Home Brew

I used to think of my morning coffee ritual as my last remaining vice, but if you are keeping up with the times, you'll know that it's vice status has been downgraded of late. Drunk in moderation to manage it's possible health aggravating and addicting qualities- coffee is officially no longer bad for you and perhaps even good for you as studies continue to emerge about how it's good for your heart, prostate, and dementia, to name a few. Being many years part of the Starbucks era of easy procurement and enjoyment of fresh ground, freshly brewed coffee it was an easy graduation to the new appreciation for serious coffee due much to the efforts of enterprises like Portland's Stumptown. No longer a guilty pleasure, coffee is a complex ancient herbal beverage that continues to have an ever expanding modern cultural relevance.

I returned home to Malaysia harboring a fantasy of rediscovering 'local coffee'. Coffee is grown here in South east Asia, and after trying pretty much every bean out there, I seem to have a natural taste bias for the bold, earthier flavor of Sumatra, which has been by preferred choice for many years. The fantasy is fueled by a childhood memory of being in a school room  that happened to be close to a coffee roasting enterprise. The smell of coffee to this day takes me right back to the the sultry heat of that classroom where the pungent smell pierced the dullness of afternoon classes. I was psyched to think I might perhaps discover a local, home grown, home roasted coffee.

Well that fantasy was smashed to smithereens. At first, I was just bewildered at the contents listed on bags of local coffee being only 60 percent coffee and the rest sugar, margarine and sometimes other ingredients like flour. Immersing myself in a little coffee 101, I discover that Malaysia largely grows Coffea Liberica, with a less than flavorful bean that the local coffee industry has learnt to enhance by roasting with butter/margarine and sugar. Coffea Arabica is what dominates global coffee production and is known for its flavor. It's a little more delicate than Coffea Canephora or Robusta which it is often blended with for both it's easier cultivation and higher caffeine content. Sumatra coffee is Arabica beans grown on Sumatra, whereas my local home kopi is adulterated Liberica beans grown here and entirely consumed by the local market.

It's particularly saddening as there is also a vibrant kopitiam (local coffee hangout ) culture here that includes the original kopitiam coffee houses that still thrive replete with old school coffee pots and the newer chains that combine well executed vintage aesthetics (see pic on right with marble topped table, chinese stools and coffee cup with botanical motif) and modern conveniences like free wifi and Starbucks ubiquity - there's at least one in every mall. They usually have a great menu with local and healthful alternatives to pastries and cakes but, the rasion d'etre is a bitter, greasy, sweet  beverage whose only saving grace is it's fix of caffeine.  Why not offer some better tasting alternatives, I asked the owner of a small family run chain of kopitiams with heritage roots ? His answer - the locals love the taste of the local brew, so we don't see a need to change.

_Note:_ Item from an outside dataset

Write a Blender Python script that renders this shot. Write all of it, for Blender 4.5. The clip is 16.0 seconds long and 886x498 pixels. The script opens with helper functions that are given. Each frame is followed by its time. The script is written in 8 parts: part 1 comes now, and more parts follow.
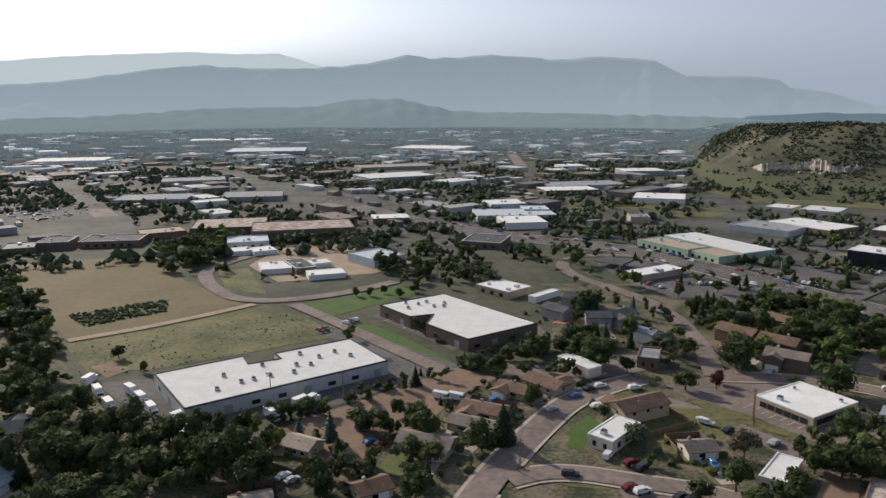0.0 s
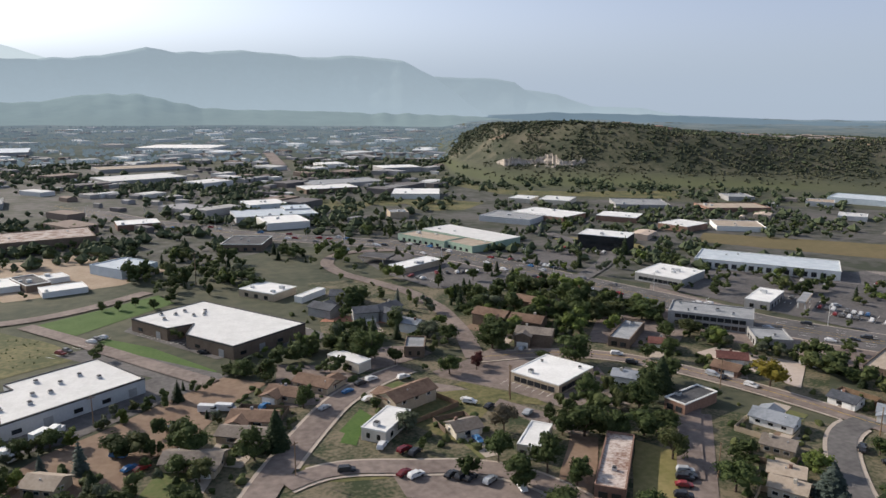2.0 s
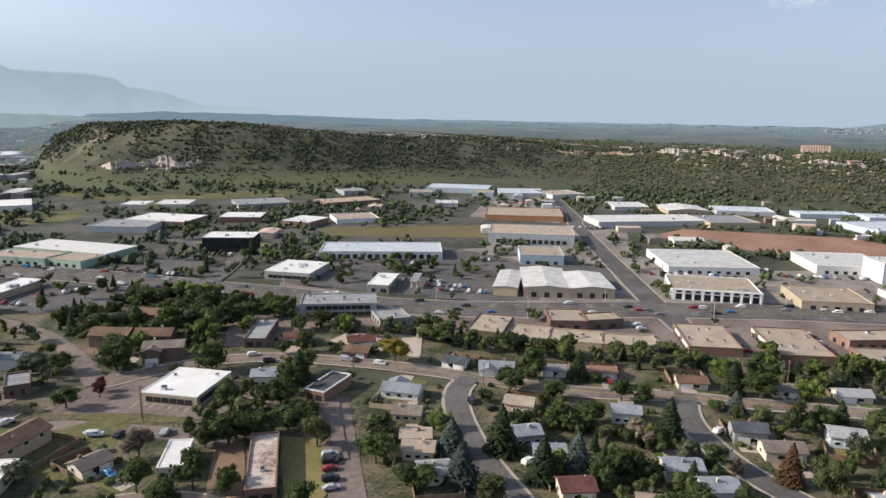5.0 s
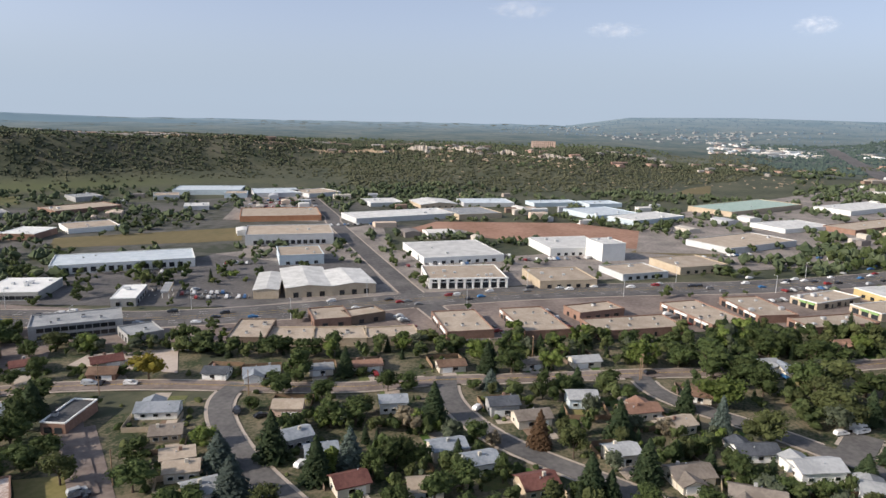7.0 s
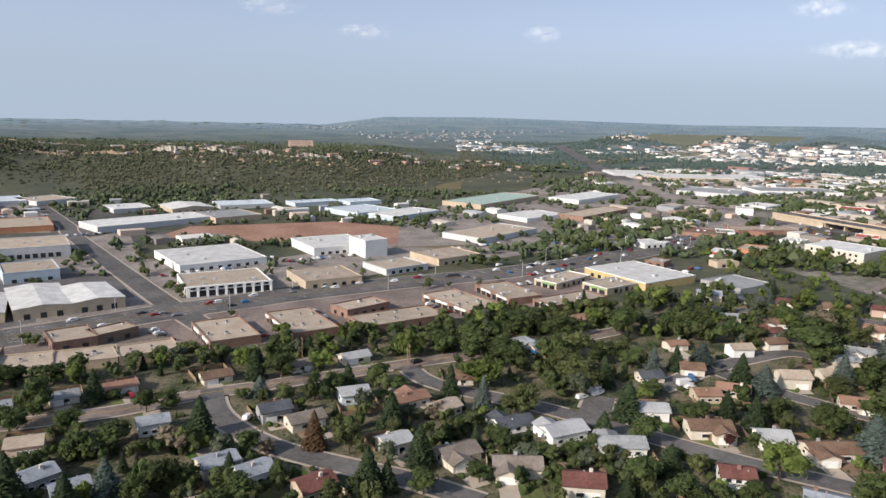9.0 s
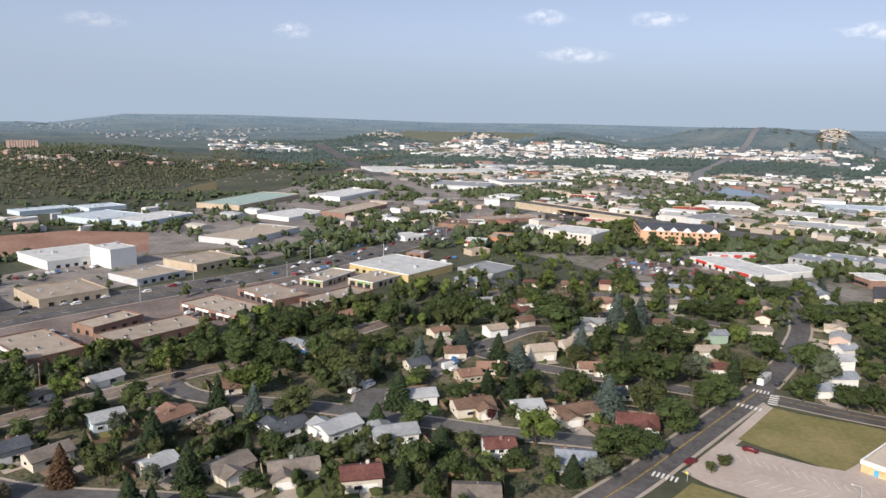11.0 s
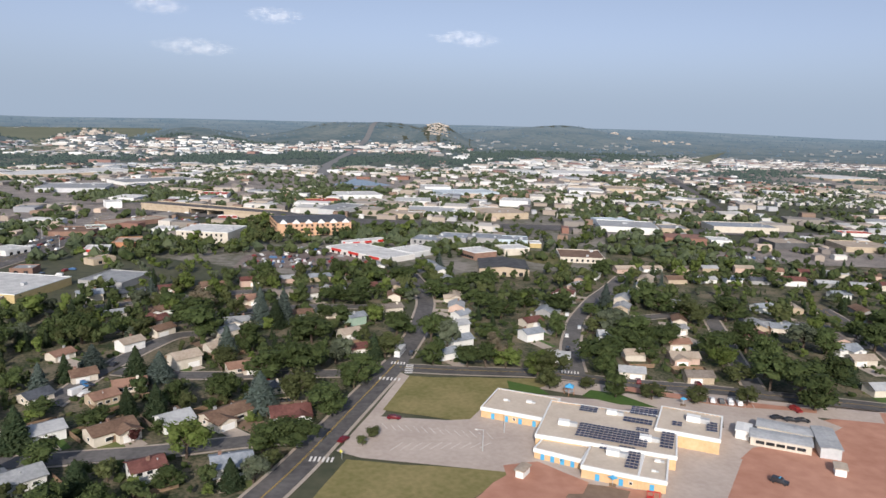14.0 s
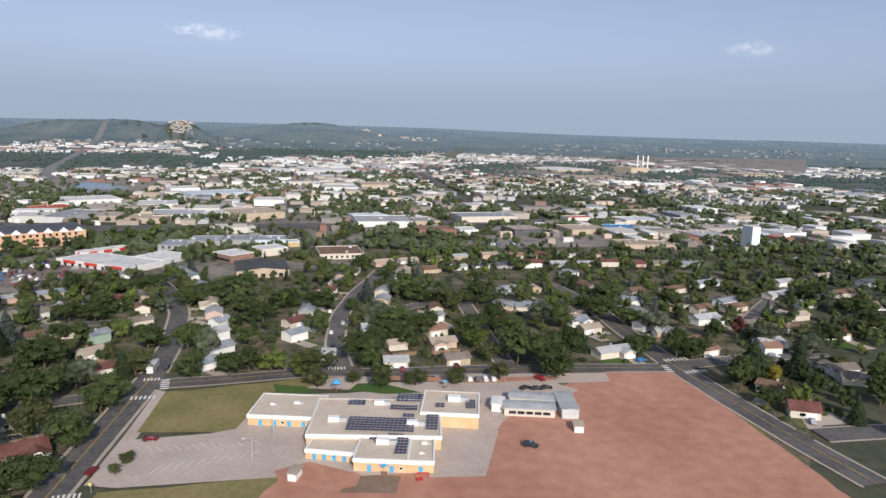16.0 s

Sigh. 

All however is not lost. If I can't connect with a local grown cup of coffee, a major consolation prize is that I can connect with the plant itself, in fact I am the proud owner of one, see pic on the left. I recently learnt that coffee flowers have a perfume that is jasmine like, so it's a nice add to my perfume plants collection and bought at the same place mentioned in my last post that doesn't label its plants so I have no idea which type it is.

Thankfully too, Singapore, just an hour away is playing ball with global coffee trends and tastes. There are a  few enterprises that roast Arabica beans and is even home to a few artisanal coffee establishments that I plan to check out. Meanwhile, there is the old fall back Starbucks - there's one here in Johor Bahru and I have since found a small coffee vendor in one of the markets who sells a Bali coffee bean that is quite good. Not quite my beloved Sumatra but my new found coffee guy is quite the character with his old school giant ladled scoop, glass fronted metal display tins and vintage grinder. After much banging to ensure every last powdered grain is set free and right before he puts it into into the bag, he completes his ritual by extending the ladle, inviting me to take a whiff while simultaneosly showing me the thumbs up and there I am back there in that classroom staring at the afternoon sky through wooden shutters  the aroma of coffee blurring yesterday and today.